The controversy dates back to an early 2013 period wherein the tax administrations over react to such transfer pricing adjustments. A group of tax payers faced similar adjustments, causing nervousness in the minds of foreign multinationals, thereby adding to their challenges for doing business in India.

Vodafone and Shell amassed strength to invoke the extraordinary writ jurisdiction and decided to appeal to the Bombay High Court directly, bypassing ordinary appeals process.

Last November, the Bombay High Court in the first round of dispute sent the matter back to the dispute resolution panel (DRP), urging them to examine the preliminary issue of such transactions and in particular, if there was any income arising therefrom.
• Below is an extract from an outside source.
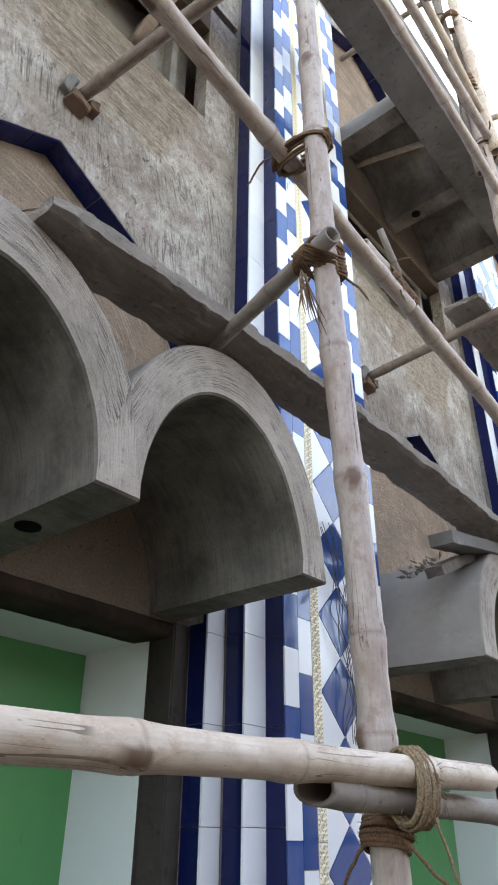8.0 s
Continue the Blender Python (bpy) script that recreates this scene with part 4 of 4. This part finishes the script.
def barrel(c, axis, u, a, b, length, seed, thick=0.0042, tails=1, material=None, label="brown jute rope wound tightly round two overlapping poles"):
    rnd = random.Random(seed)
    axis = Vector(axis).normalized()
    u = (Vector(u) - axis * Vector(u).dot(axis)).normalized()
    bm = bmesh.new()
    wound(bm, Vector(c), axis, u, a, b, length, thick, rnd)
    wound(bm, Vector(c), (axis + u * 0.12).normalized(), u, a * 1.06, b * 1.06, length * 0.6, thick, rnd)
    loose(bm, Vector(c), max(a, b), thick, tails, rnd)
    return thing("rope_lashing", bm, material or M_ROPE, label, "rope", "scaffold lashings", smooth=True)


p, q, d, e, r, t = crossing(3, 11)
barrel((p + q) / 2, (-0.3, 0, 1), (0, 1, 0), 0.086, 0.040, 0.05, 1, label="brown jute rope wound round standard and ledger")
barrel((p + q) / 2 + Vector((-0.012, 0, -0.012)), (0.45, 0, 1), (0, 1, 0), 0.088, 0.043, 0.024, 20, tails=0, label="brown jute rope crossed over a lashing")
bind(3, 14, 2, 0.038, tails=3)
bind(3, 13, 3, 0.045, tails=2, shift=(0.04, 0, 0))
barrel((2.075, 0.590, 4.56), (0.03, 0, 1), (1, 0.3, 0), 0.058, 0.043, 0.10, 4)
barrel((2.055, 0.575, 5.68), (0.0, 0, 1), (1, 0.25, 0), 0.118, 0.046, 0.20, 5, 0.006, 0, M_TAPE, "brown cloth strip wound round two overlapping poles")
barrel((1.985, 0.545, 6.02), (0.5, -0.3, 1), (1, 0.3, 0), 0.055, 0.045, 0.06, 6, 0.005, 3)
barrel((1.935, 0.55, 7.85), (0.1, 0, 1), (1, 0, 0), 0.044, 0.044, 0.10, 7, 0.006, 1)
bind(18, 15, 8, 0.042, 0.0045, 1)
barrel((1.938, 0.56, 7.08), (0.1, 0, 1), (1, 0, 0), 0.038, 0.037, 0.05, 16, 0.005, 1)
barrel((2.19, 0.545, 1.600), (1, 0.02, -0.03), (0, 0, 1), 0.060, 0.034, 0.08, 9, 0.0038, 1, M_HEMP, "pale hemp rope binding two rails together")
barrel(on_pole(1.532), (0.25, 0, 1), (1, 0, 0), 0.042, 0.042, 0.06, 10, 0.0045, 2)
rnd = random.Random(11)
bm = bmesh.new()
for step in range(9):
    at = Vector((2.64 + step * 0.017, 0.711 - step * 0.0006, 3.262 - step * 0.004))
    snug(bm, [(at, (POLES[12][1] - POLES[12][0]).normalized(), 0.031), (at + Vector((0, -0.028, -0.035)), (POLES[11][1] - POLES[11][0]).normalized(), 0.020)], Vector((0.94, 0.1 * (-1) ** step, -0.30 + 0.05 * (step % 3))).normalized(), 0.012, 0.0042, rnd)
loose(bm, Vector((2.70, 0.70, 3.235)), 0.04, 0.004, 3, rnd, 60)
thing("rope_lashing", bm, M_ROPE, "frayed rope wound in open turns where two ledgers overlap", "rope", "scaffold lashings", smooth=True)
bamboo((2.69, 0.668, 3.245), (2.573, 0.665, 3.375), 0.011, 0.012, 49, M_BAMBOO_GREY, label="short bamboo stub tucked under a lashing", group="loose bamboo", first=0.05)
barrel((3.885, 0.58, 5.05), (0, 0, 1), (1, 0, 0), 0.070, 0.06, 0.09, 12, 0.006, 4)
barrel((3.825, 0.575, 5.52), (0, 0, 1), (1, 0, 0), 0.072, 0.06, 0.16, 13, 0.006, 1, M_TAPE)
barrel((3.745, 0.57, 6.15), (0, 0, 1), (1, 0, 0), 0.062, 0.055, 0.06, 14, 0.006, 3)


# small things
def rough_block(name, cx, cy, cz, sx, sy, sz, seed, material, label, category):
    bm = bmesh.new()
    box(bm, -sx / 2, sx / 2, -sy / 2, sy / 2, -sz / 2, sz / 2, 0.004)
    bmesh.ops.subdivide_edges(bm, edges=bm.edges[:], cuts=3)
    for v in bm.verts:
        v.co += noise.noise_vector(v.co * 28 + Vector((seed, 0, 0))) * 0.010 + noise.noise_vector(v.co * 95 + Vector((0, seed, 0))) * 0.004
    ob = thing(name, bm, material, label, category)
    rnd = random.Random(seed)
    ob.matrix_world = pose(cx, cy, cz, rnd.uniform(-12, 12), rnd.uniform(-20, 20), rnd.uniform(-12, 12))
    return ob


M_MORTAR = plaster("pale_mortar", (0.30, 0.27, 0.24), (0.44, 0.40, 0.365), (0.52, 0.49, 0.45), 0.4, (9, 9, 9), (0, 0, 0), 0.8)
M_BRICK = plaster("red_brick", (0.12, 0.075, 0.052), (0.20, 0.125, 0.088), (0.28, 0.20, 0.155), 0.3, (3, 3, 3), (0, 0, 0), 0.7)
for o in (0.0, 2.19):
    dz = 0 if o == 0 else -0.22
    rough_block("wedge_block", 1.862 + o, 1.58, 4.12 + dz, 0.095, 0.06, 0.055, 1, M_BRICK, "broken red brick wedged under a putlog", "brick")
    rough_block("wedge_block", 1.812 + o, 1.585, 4.19 + dz, 0.045, 0.06, 0.085, 2, M_SLAB, "grey wooden wedge beside a putlog", "wedge")
    rough_block("wedge_block", 1.93 + o, 1.585, 4.165 + dz, 0.05, 0.06, 0.05, 3, M_BRICK, "broken red brick wedged beside a putlog", "brick")

# mortar clods in the joint of canopy and niche
rnd = random.Random(77)
bm = bmesh.new()
for i in range(70):
    f = rnd.uniform(0, 1)
    r = rnd.uniform(0.0015, 0.006)
    c = Vector((0.905 + 0.19 * f + rnd.gauss(0, 0.010), NICHE_Y - 0.001, 2.50 + 0.27 * f + rnd.gauss(0, 0.012)))
    for v in bmesh.ops.create_icosphere(bm, subdivisions=2, radius=r)["verts"]:
        v.co += noise.noise_vector(v.co * 90 + Vector((i, 0, 0))) * r * 0.7
        v.co = c + Vector((v.co.x * 1.5, v.co.y * 0.6, v.co.z))
part("mortar_clods", bm, M_MORTAR, bpy.data.objects["wall_9"], "pale crumbs of mortar along the joint")

# bent rod, nails
bm = bmesh.new()
tube(bm, [(1.765, NICHE_Y + 0.02, 3.46), (1.765, NICHE_Y - 0.06, 3.463), (1.79, NICHE_Y - 0.068, 3.487), (1.855, NICHE_Y - 0.075, 3.545), (1.868, NICHE_Y - 0.076, 3.552), (1.880, NICHE_Y - 0.074, 3.546), (1.881, NICHE_Y - 0.072, 3.532), (1.868, NICHE_Y - 0.07, 3.512), (1.812, NICHE_Y - 0.055, 3.45), (1.810, NICHE_Y + 0.02, 3.445)], 0.0042, 8)
thing("iron_hook", bm, M_IRON, "bent iron rod hook set in the tan render", "hook", smooth=True)
bm = bmesh.new()
tube(bm, [(1.095, NICHE_Y + 0.01, 2.85), (1.10, NICHE_Y - 0.03, 2.845), (1.098, NICHE_Y - 0.035, 2.86)], 0.004, 6)
thing("nail", bm, M_IRON, "rusty bent nail in the tan render", "nail")
bm = bmesh.new()
tube(bm, [(1.095, NICHE_Y + 0.01, 3.49), (1.10, NICHE_Y - 0.03, 3.485), (1.105, NICHE_Y - 0.04, 3.46)], 0.005, 6)
thing("nail", bm, M_IRON, "rusty nail under the arch", "nail")


def wire_bundle(points, strands, spread, seed, name, label, thick=0.0016):
    rnd = random.Random(seed)
    whole = tagged(new(name), label, "wire")
    for s in range(strands):
        ph = [rnd.uniform(0, 6.28) for _ in range(4)]
        off = Vector((rnd.gauss(0, spread), rnd.uniform(-0.02, 0), 0))
        pts = []
        n = 26
        for i in range(n + 1):
            f = i / n * (len(points) - 1)
            k = min(int(f), len(points) - 2)
            p = Vector(points[k]).lerp(Vector(points[k + 1]), f - k)
            pts.append(p + off + Vector((math.sin(f * 3.1 + ph[0]) * spread, -abs(math.sin(f * 2.3 + ph[1])) * spread * 0.6, math.sin(f * 4 + ph[2]) * spread * 0.5)))
        bm = bmesh.new()
        tube(bm, pts, thick, 5)
        part("wire_strand", bm, M_WIRE, whole, smooth=True)
    return whole


wire_bundle([(3.24, 1.385, 2.66), (3.28, 1.38, 2.45), (3.32, 1.38, 2.25), (3.35, 1.385, 2.03), (3.33, 1.385, 1.85)], 9, 0.028, 3, "cable", "thin black electric wires hanging down the tiled pillar")


def coil(cx, cy, cz, r, turns, seed, label):
    rnd = random.Random(seed)
    whole = tagged(new("wire_coil"), label, "wire")
    for _ in range(turns):
        a, c, rr = rnd.uniform(-0.4, 0.4), rnd.uniform(0.6, 1.1), r * rnd.uniform(0.7, 1.15)
        pts = [(cx + rr * math.cos(f) + 0.1 * r * math.sin(3 * f + a), cy - 0.012 - rr * 0.5 * (1 + math.sin(f + a)), cz + rr * c * math.sin(f + a)) for f in (2 * math.pi * i / 18 for i in range(17))]
        bm = bmesh.new()
        tube(bm, pts, 0.0016, 5)
        part("wire_loop", bm, M_WIRE, whole, smooth=True)
    return whole


coil(0.148, 1.395, 3.467, 0.018, 7, 1, "small coil of dark wire on the tiled pillar")
coil(0.315, 1.395, 2.655, 0.030, 12, 2, "tangled coil of dark wire on the tiled pillar")

# odds and ends on the second canopy
def offcut(p0, p1, wide, thick, seed, material, label):
    """A short rough board lying from p0 to p1, its ends split."""
    p0, p1 = Vector(p0), Vector(p1)
    bm = bmesh.new()
    n = 14
    rows = []
    for i in range(n + 1):
        row = []
        for a, c in ((-1, -1), (0, -1), (1, -1), (1, 1), (0, 1), (-1, 1)):
            q = Vector((i * 0.5, a * 1.3 + seed, c * 2.1))
            x = (p1 - p0).length * i / n + (0.02 * noise.noise(q * 3) if i in (0, n) else 0)
            row.append(bm.verts.new((x, a * wide / 2 + 0.006 * noise.noise(q), c * thick / 2 + 0.006 * noise.noise(q * 1.7))))
        rows.append(row)
    for a, c in zip(rows, rows[1:]):
        for k in range(6):
            bm.faces.new((a[k], a[(k + 1) % 6], c[(k + 1) % 6], c[k]))
    bm.faces.new(rows[0][::-1]), bm.faces.new(rows[-1])
    ob = thing("board_offcut", bm, material, label, "board", "loose boards")
    d = (p1 - p0).normalized()
    side = Vector((0, 1, 0)) - d * d.y
    side.normalize()
    ob.matrix_world = Matrix.Translation(p0) @ Matrix((d, side, d.cross(side))).transposed().to_4x4()
    return ob


offcut((3.64, 1.07, 2.665), (4.45, 1.09, 2.835), 0.11, 0.055, 3, M_SLAB, "short cement-caked board wedged under the scaffold plank")
offcut((3.66, 1.13, 2.535), (4.30, 1.15, 2.835), 0.08, 0.045, 8, M_LOG, "short dark board lying on a canopy")
bm = bmesh.new()
rnd = random.Random(9)
for _ in range(40):
    x = rnd.uniform(3.42, 3.66)
    p = Vector((x, rnd.uniform(1.08, 1.2), 2.446 + (x - 3.42) * 0.62))
    d = Vector((rnd.uniform(-1, 1), rnd.uniform(-0.4, 0.4), rnd.uniform(-0.1, 0.35))).normalized()
    r = rnd.uniform(0.002, 0.009)
    tube(bm, [p, p + d * rnd.uniform(0.008, 0.016), p + d * rnd.uniform(0.018, 0.045)], [r * 0.5, r, r * 0.2], 4)
tagged(thing("debris", bm, M_LOG, "wood chips and cement crumbs lying on the canopy", "debris"), kind="stuff")

bm = bmesh.new()
tube(bm, [(0.897, 1.698, 2.925), (0.893, 1.69, 2.905), (0.880, 1.688, 2.898), (0.884, 1.686, 2.872), (0.868, 1.687, 2.855), (0.876, 1.687, 2.838), (0.868, 1.69, 2.818)], 0.003, 6)
thing("thread", bm, M_HEMP, "short pale thread stuck in the render", "thread", smooth=True)

# crumbs of mortar left where the canopies meet the niche
for k in range(2):
    rnd = random.Random(60 + k)
    bm = bmesh.new()
    for _ in range(220):
        f = radians(rnd.choice((rnd.uniform(150, 176), rnd.uniform(115, 176))))
        x, z = 1.4425 + k * PITCH + 0.4895 * math.cos(f) - 0.05 * (f > 2.4), 2.208 + 0.60 * math.sin(f)
        r = rnd.choice((0.0015, 0.002, 0.003, 0.005)) * rnd.uniform(0.7, 1.3)
        c = Vector((x - 0.004, rnd.uniform(1.672, 1.699), z + rnd.uniform(-0.004, 0.003)))
        ring = bmesh.ops.create_icosphere(bm, subdivisions=1, radius=r, matrix=Matrix.Translation(c))["verts"]
        for v in ring:
            v.co += noise.noise_vector(v.co * 160) * r * 0.6
    tagged(thing("mortar_crumbs", bm, M_CRUMB, "rough crumbs of mortar along the canopy's top", "mortar"), kind="stuff")

# loose fibres hanging from the putlog's lashing
bm = bmesh.new()
rnd = random.Random(77)
for _ in range(16):
    p = Vector((1.965 + rnd.uniform(-0.012, 0.012), 0.575, 2.665 + rnd.uniform(-0.01, 0.01)))
    d = Vector((rnd.uniform(-0.7, 0.3), rnd.uniform(-0.3, 0.1), -1)).normalized()
    pts = [p]
    for i in range(6):
        d = (d + Vector((rnd.uniform(-0.1, 0.32), 0, -0.12))).normalized()
        pts.append(pts[-1] + d * rnd.uniform(0.018, 0.026))
    tube(bm, pts, [0.0016] * 5 + [0.001, 0.0005], 4)
thing("rope_end", bm, M_ROPE, "frayed dark rope end hanging from a lashing", "rope", "scaffold lashings", smooth=True)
The tax administration subsequent to high court order held on to its view and confirmed the transfer pricing adjustments, to which a second writ petition was filed.

In today’s order, the High Court has come to the conclusion that share issuance does not give rise to any income arising and hence, there can be no question of an adjustment.

Today’s judgment vindicates the taxpayer’s stands and lends clarity to the vexed question of applicability of the transfer pricing law to share issuance.

The timing of Bombay High Court verdict is significant given Prime Minister Modi’s visits to Japan and United States rolling red carpet for investors. Undoubtedly, this will improve investor’s sentiments and I hope that the government gracefully accepts the courts verdict and India puts an end to the controversy, which in the first place should not have arisen.